歌舞伎俳優の修行をはじめてから15年がたちました。
日々の舞台の記録、お芝居ばなし等、お楽しみ下さい。

梅之旅日記’08 康楽館へようこそ

2008年07月05日 | 芝居
お邪魔するたびに楽しい思い出が生まれる康楽館。趣きいっぱいの<芝居小屋>の内外を、ちょっとご紹介させて頂きますね。

康楽館は明治43年8月に開場したそうで、今年98歳! 建造当時から移築もされず立て直しもされず、ほぼそのままの形で現在も興行ができる劇場という意味で、<日本最古の芝居小屋>という表現もされています。
外観は洋風のモダーンな作りですが、一歩中へ入りますと…。

本花道をそなえた舞台、平土間席と桟敷席からなる客席、純和風の作りとなっておりまして、このギャップがまた魅力の一つですね。客席は2階席もあります。舞台から客席をのぞみますと…。

定員は約600名。ここが連日大入り満員、人々の熱気に満ちあふれるというわけです。
舞台中央から真っすぐ伸びている細い通路は<歩み>と呼ばれるお客様の移動用のもの。

さて、間口も歌舞伎座の半分以下の小さな舞台ですので、付随する設備もごくごくミニサイズ。大劇場での仕事に慣れている私どもにはびっくりするくらいですが、たとえば舞台下手の<黒御簾部屋>、お囃子さんのブースもこんなに狭く…。


人力による<回り舞台>もございますが、この中におさまるように道具を飾ってしまいますと、現行の演出では対処できなくなることも多く、現在の歌舞伎公演ではほぼ使われおりませんのが、致し方ないこととは申せ、残念でもございます。


では舞台裏へまわりましょう。

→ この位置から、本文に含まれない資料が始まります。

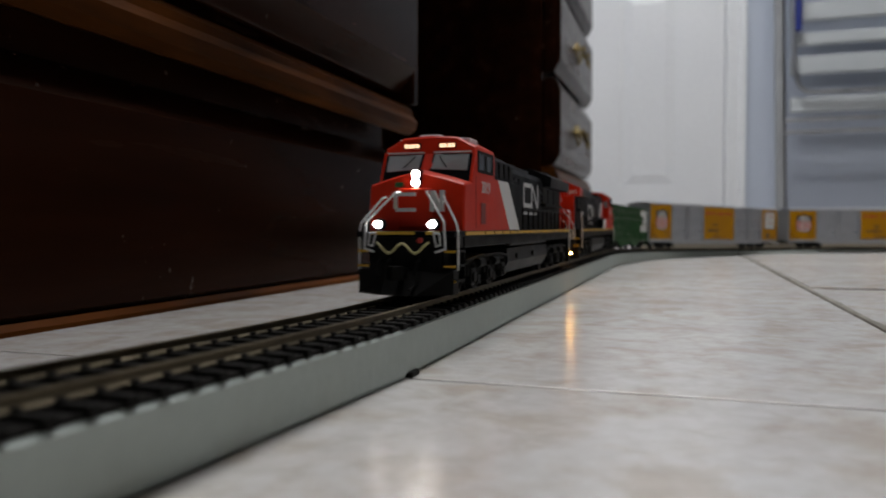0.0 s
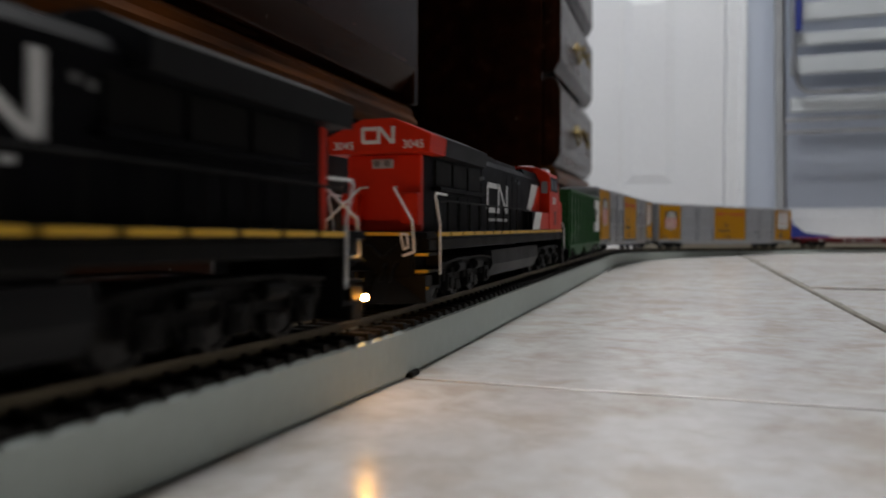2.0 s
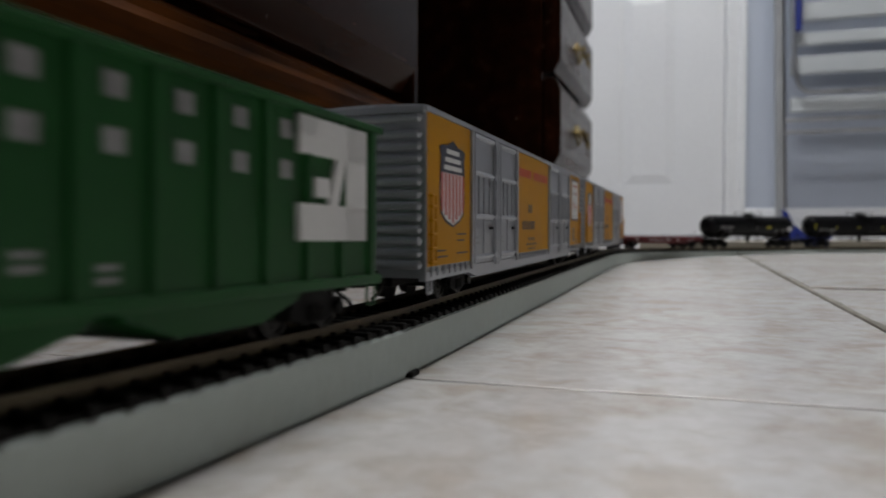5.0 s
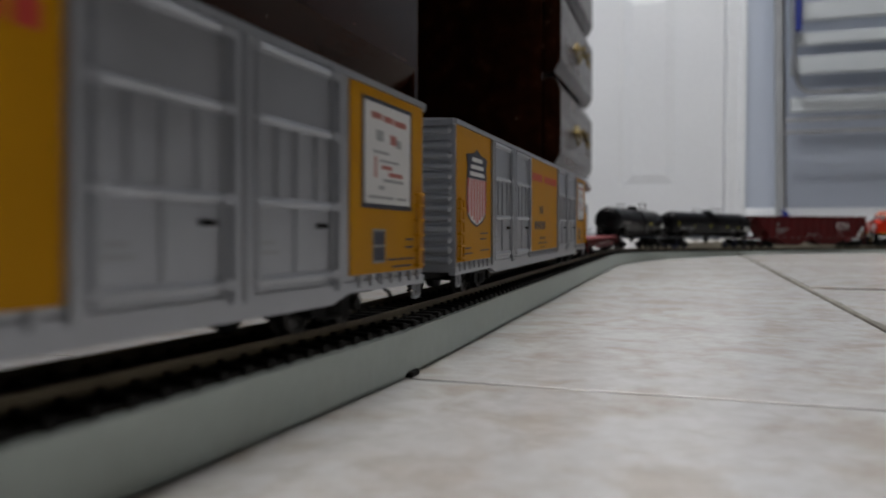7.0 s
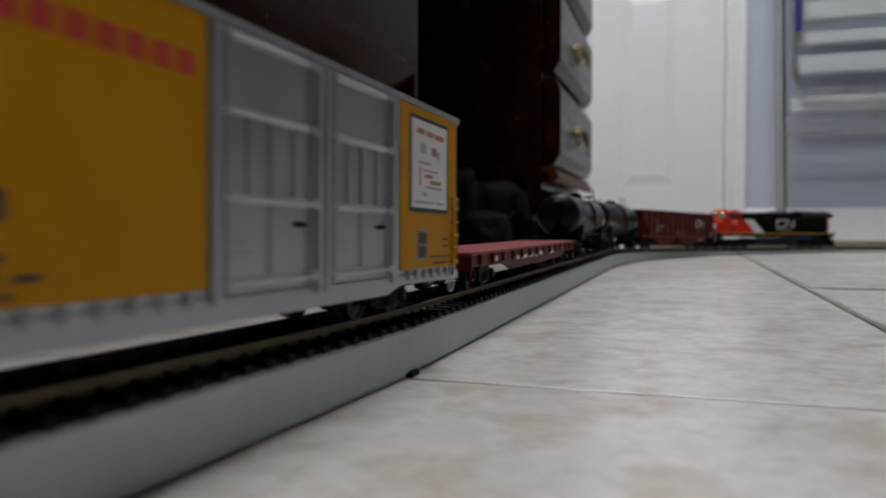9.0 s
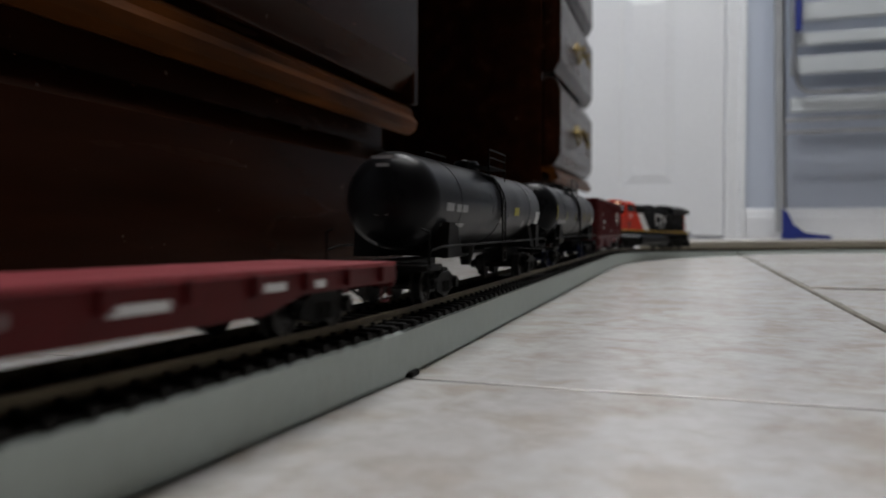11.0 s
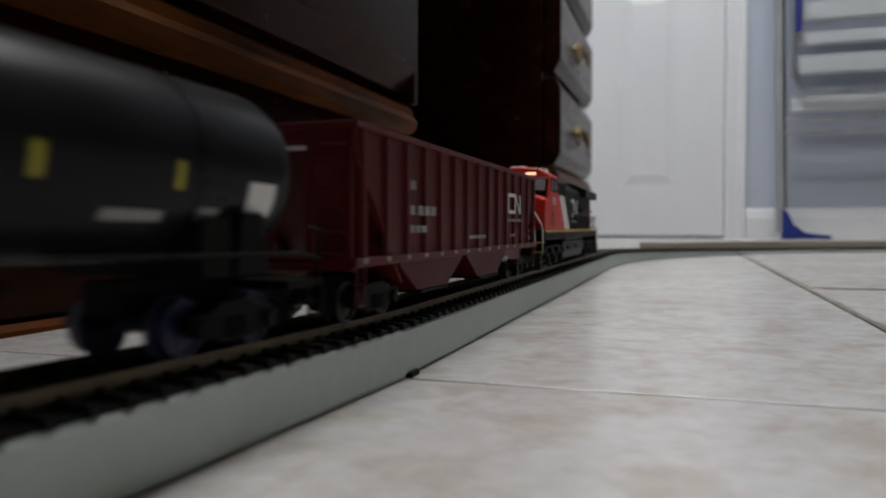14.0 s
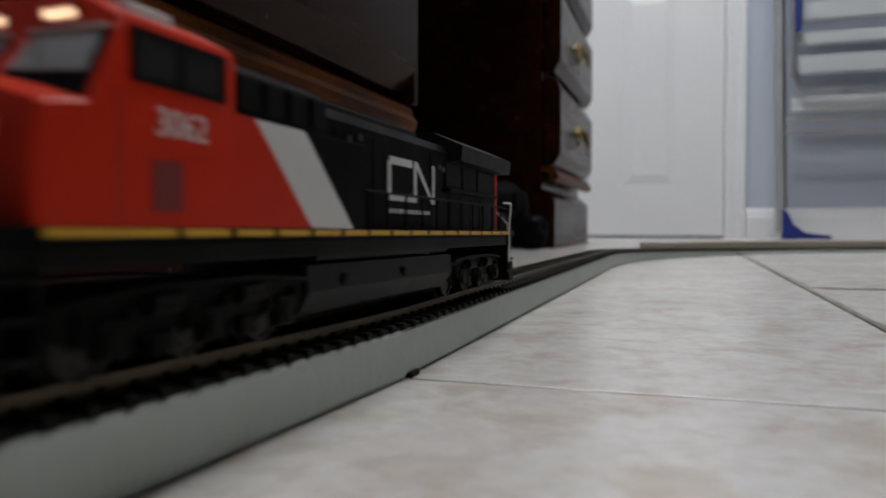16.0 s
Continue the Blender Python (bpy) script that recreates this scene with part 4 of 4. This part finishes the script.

舞台面との間に何の仕切りもなく、装置のすぐ裏に楽屋がしつらえられております。とういうわけで開演中はおしゃべり厳禁。私は何度注意されたことでしょう。


1階に2部屋、2階に5部屋。どの部屋も畳敷き、化粧道具を並べるための机が作り付けで備えられています。



この階段にしても、100年近い年月をかけて自ずと磨かれてきた光沢がとても美しいのです。ちなみに10年くらい前の巡業で、この階段から“転落”して大騒ぎになった付き人さんがいたそうですが、現在も現役バリバリです。

楽屋の壁の落書きは、それこそ開場当初のものとおぼしきものもあり、貴重な資料ともいえますが、書かれた当時の時局をよく表しているものもあり、歌舞伎役者の端くれとしましては見逃せない大大先達の記録もあり…。


平成14年には、晴れて国の重要文化財に指定された貴重な建造物。そんな<宝物>の中で芝居ができる、観ることができるということは、考えてみるとすごいことですよね。皆様も、是非是非一度はお越し下さいませ!